A college ‘bio prof’ told you this?? :eek: Even if we are just talking about potable water, has this person never heard of these things called a ‘sewage treatment plant’??

Nope. ‘Money’ doesn’t work that way. But then, neither does water. There is, for all practical purposes, and unlimited supply of water in the same place where all the water on Earth came from. It’s an open cycle, since in theory a large comet or asteroid could slam into us tomorrow and bring more of the stuff here in the same way all the stuff you see here today got here. POTABLE water is a more limited commodity, but even there you can cycle (naturally or artificially) between the different types of water (global warming is taking care of that frozen stuff as we speak for instance). Money is pretty much the same thing…it’s for all practical purposes unlimited. The current limitations are simply due to the current equilibrium that exists. However, if tomorrow a new product is created that a large percentage of people on earth just have to have then new wealth will be generated…and the overall amount of ‘money’ will go up by some non-zero amount.

Think of it this way. Is there more ‘money’ on Earth today than there was 100 years ago? I’d say by any measurement there is. More people alive today have access to more assets than at any time in human history. For one thing there are more PEOPLE today than at any time in human history, if nothing else, and assuming each of those people doesn’t have a large fraction less than the collective in years past then that pretty much shows an increase in the total amount of ‘wealth’ or ‘money’ today than in the past. There isn’t a fixed pie but a pie that grows over time, to put it another way.

Nope. I’d say that each person on earth on average has access to more ‘water’ today than at any time in history. You have to look at absolute ‘wealth’ verse relative ‘wealth’. The average American today lives better and has more access to real wealth than the highest level of elite in the past. The average Chinese today has access to more real wealth than many upper class or artisan class persons in the past. Same in India. When you look at Chinese or Indians or folks from some African countries today and compare them to Americans or folks from Western Europe, Japan, South Korea, Canada, Australia, etc etc then it looks pretty disproportionate. But compare them to folks in the past and it’s pretty stark. If there was a fixed pie then that same wealth would be divided by even more people today than existed in the past, and overall people would be much poorer just to keep the pie the same. That’s not the case.

Physical ‘cash’ makes up a very tiny percentage of the total amount of ‘money’ out there. I’m not sure the total amount in circulation, but at a guess there is more ‘cash’ in circulation today than in the past, even taking into account inflation. There is certainly orders of magnitude more WEALTH in the US today than at any time in the past.

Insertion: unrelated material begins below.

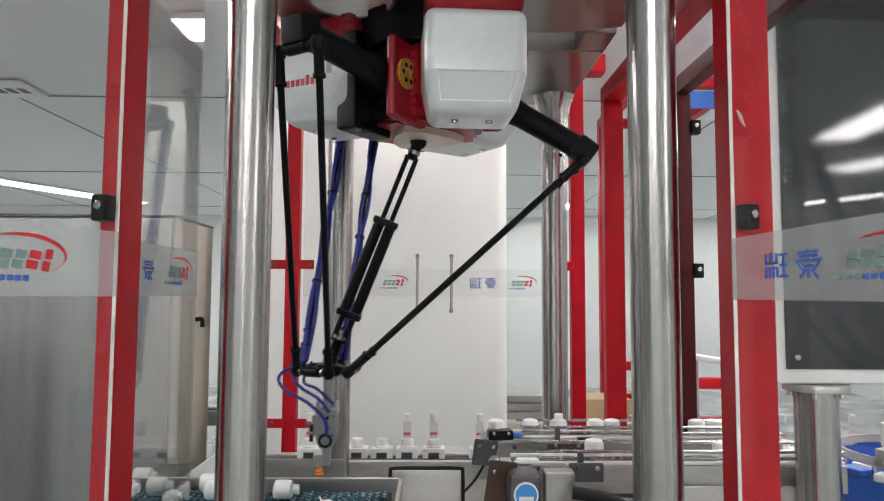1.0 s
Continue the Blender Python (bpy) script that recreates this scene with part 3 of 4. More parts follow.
ARMS, RODS = [], []
for k in range(3):
    arm = part("upper_arm", arm_mesh(), BLACK, ROBOT, "black tapered upper arm")
    part("elbow_bar", bar_mesh(), BLACK, arm, "", pose(ARM, 0, 0))
    ARMS.append(arm)
    for s in (-1, 1):
        rod = part("rod", rod_mesh(), CARBON, ROBOT, "thin black carbon rod")
        if k == 1:
            for d in (-1, 1):
                part("air_tube", add_hose(bmesh.new(), [(-0.013 + 0.004 * math.sin(i * 2.3 + s + d), 0.009 * d + 0.004 * math.cos(i * 1.7 + s * d), -0.02 + i * ROD / 12) for i in range(13)], 0.0072), BLUE_TUBE, rod, "blue air tube tied along the rod")
            for i in range(5):
                part("cable_tie", tube((-0.006, 0, 0.12 + i * 0.17), (-0.006, 0, 0.127 + i * 0.17), 0.0175, None, 10), RUBBER, rod)
        RODS.append((k, s, rod))


def shaft_parts():
    bm = tube((0, 0, 0.03), (0, 0, 0.10), 0.016)
    add_box(bm, (0.045, 0.03, 0.03), (0, 0, 0.025), 0.006)
    add_box(bm, (0.03, 0.045, 0.03), (0, 0, 0.045), 0.006)
    for s in (-1, 1):
        add_tube(bm, (s * 0.014, 0, 0.09), (s * 0.014, 0, 0.52), 0.0075, None, 12)
    add_lathe(bm, [(0.012, -0.004), (0.034, 0.0), (0.034, 0.008), (0.022, 0.014)], (0, 0, 0), None, 20)
    add_sphere(bm, 0.026, (0, 0, 0.04), 14, 10)
    upper = part("telescopic_shaft", bm, BLACK, ROBOT, "black telescopic drive shaft of paired bars")
    part("joint_collar", lathe([(0.014, 0.068), (0.019, 0.07), (0.019, 0.082), (0.014, 0.084)]), STEEL, upper, "bright steel collar")
    bm = tube((0, 0, 0.02), (0, 0, 0.09), 0.016)
    add_box(bm, (0.04, 0.03, 0.03), (0, 0, 0.02), 0.006)
    for s in (-1, 1):
        add_tube(bm, (s * 0.016, 0, 0.08), (s * 0.016, 0, 0.20), 0.0095, None, 12)
        add_tube(bm, (s * 0.018, 0, 0.17), (s * 0.018, 0, 0.47), 0.0165, None, 14)
    add_box(bm, (0.078, 0.046, 0.022), (0, 0, 0.17), 0.006)
    add_box(bm, (0.078, 0.046, 0.022), (0, 0, 0.47), 0.006)
    lower = part("shaft_sleeve", bm, BLACK, ROBOT, "black paired sleeves of the drive shaft")
    part("joint_collar", lathe([(0.014, 0.088), (0.022, 0.09), (0.022, 0.10), (0.014, 0.102)]), STEEL, lower, "bright steel collar")
    return upper, lower


SHAFT, SLEEVE = shaft_parts()


def platform():
    ob = new("platform")
    ob.parent = ROBOT
    bm = bmesh.new()
    add_lathe(bm, [(0.036, -0.018), (0.042, -0.012), (0.042, 0.012), (0.036, 0.018)])
    for a in ANGLES:
        turn = Matrix.Rotation(a, 4, "Z")
        add_box(bm, (PLAT_R, 0.04, 0.022), turn @ Vector((PLAT_R / 2, 0, 0)), 0.005, turn)
    part("plate", bm, BLACK, ob, "black three-lobed moving plate")
    for a in ANGLES:
        bar = part("joint_bar", bar_mesh(), BLACK, ob, "", Matrix.Rotation(a, 4, "Z") @ Matrix.Translation((PLAT_R, 0, 0)))
        for s in (-1, 1):
            part("pin", tube((0, s * 0.038, 0), (0, s * 0.046, 0), 0.0125, None, 12), STEEL, bar, "bright steel pin")
    return ob


PLATFORM = platform()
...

Another example. Let’s say it’s 60 years ago and you are an average middle class family. Do you have a car? Maybe. How long will that car last? A few years..you’ll be pretty happy to get 100k miles out of it. Do you have a TV? Maybe one if you are lucky…and you’ll be lucky to get 3 or 4 decent channels out of it. Do you have a phone? Maybe. Do you have a dish washer? Clothes washer? Etc.

-XT

Read “The Power of Gold” by Peter L. Bernstein. For centuries gold was valuable precisely because it was stable (doesn’t rust!) and there was no other use for it except ‘ornamentation’. If you needed something to serve as a unit of wealth, gold was about the only choice; much better than shells, rocks, etc.

Nowadays of course we do have some industrial uses for it.

It’s a surrogate for anything you would exchange it for. But primarily it reperesents a dollars worth of someone’s labor. In a free market society, everything has a value set by the market. IOW, people can buy and sell goods and services for the best deal they can negotiation. here is no fixed worth of any item. Everything is relative to the value of other products or services.

Think of it this way. If someone offered to a house for a dollar, most people probably wouldn’t sell it. The reason is that you know a dollar buys a lot of things that are worth a whole lot less than a house.